____ Data shown

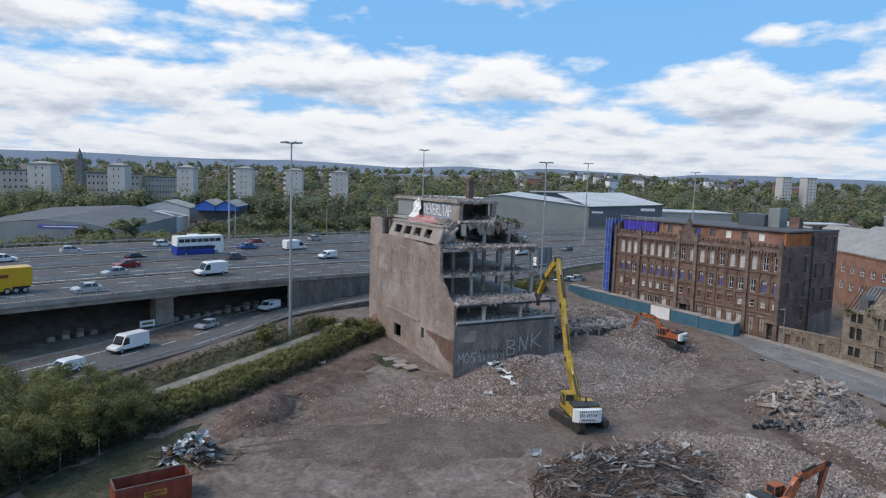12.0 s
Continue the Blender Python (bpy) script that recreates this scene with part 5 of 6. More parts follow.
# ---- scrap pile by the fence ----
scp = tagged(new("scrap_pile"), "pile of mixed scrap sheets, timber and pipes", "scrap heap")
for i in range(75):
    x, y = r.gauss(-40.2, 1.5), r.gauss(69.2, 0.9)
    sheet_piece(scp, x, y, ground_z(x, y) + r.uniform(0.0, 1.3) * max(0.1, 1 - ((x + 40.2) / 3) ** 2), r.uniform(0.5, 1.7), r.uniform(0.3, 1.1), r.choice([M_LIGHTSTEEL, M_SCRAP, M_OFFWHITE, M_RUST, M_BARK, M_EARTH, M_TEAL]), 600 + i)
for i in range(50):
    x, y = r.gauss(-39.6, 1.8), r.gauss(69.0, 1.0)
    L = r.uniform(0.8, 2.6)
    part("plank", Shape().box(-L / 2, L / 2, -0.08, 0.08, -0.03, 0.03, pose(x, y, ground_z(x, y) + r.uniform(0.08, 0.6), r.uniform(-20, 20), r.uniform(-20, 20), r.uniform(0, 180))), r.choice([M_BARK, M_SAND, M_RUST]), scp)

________

Reproduce the data verbatim. Do not carry any picture into the copy.

12.0 s
Continue the Blender Python (bpy) script that recreates this scene with part 5 of 6. More parts follow.
# ---- scrap pile by the fence ----
scp = tagged(new("scrap_pile"), "pile of mixed scrap sheets, timber and pipes", "scrap heap")
for i in range(75):
    x, y = r.gauss(-40.2, 1.5), r.gauss(69.2, 0.9)
    sheet_piece(scp, x, y, ground_z(x, y) + r.uniform(0.0, 1.3) * max(0.1, 1 - ((x + 40.2) / 3) ** 2), r.uniform(0.5, 1.7), r.uniform(0.3, 1.1), r.choice([M_LIGHTSTEEL, M_SCRAP, M_OFFWHITE, M_RUST, M_BARK, M_EARTH, M_TEAL]), 600 + i)
for i in range(50):
    x, y = r.gauss(-39.6, 1.8), r.gauss(69.0, 1.0)
    L = r.uniform(0.8, 2.6)
    part("plank", Shape().box(-L / 2, L / 2, -0.08, 0.08, -0.03, 0.03, pose(x, y, ground_z(x, y) + r.uniform(0.08, 0.6), r.uniform(-20, 20), r.uniform(-20, 20), r.uniform(0, 180))), r.choice([M_BARK, M_SAND, M_RUST]), scp)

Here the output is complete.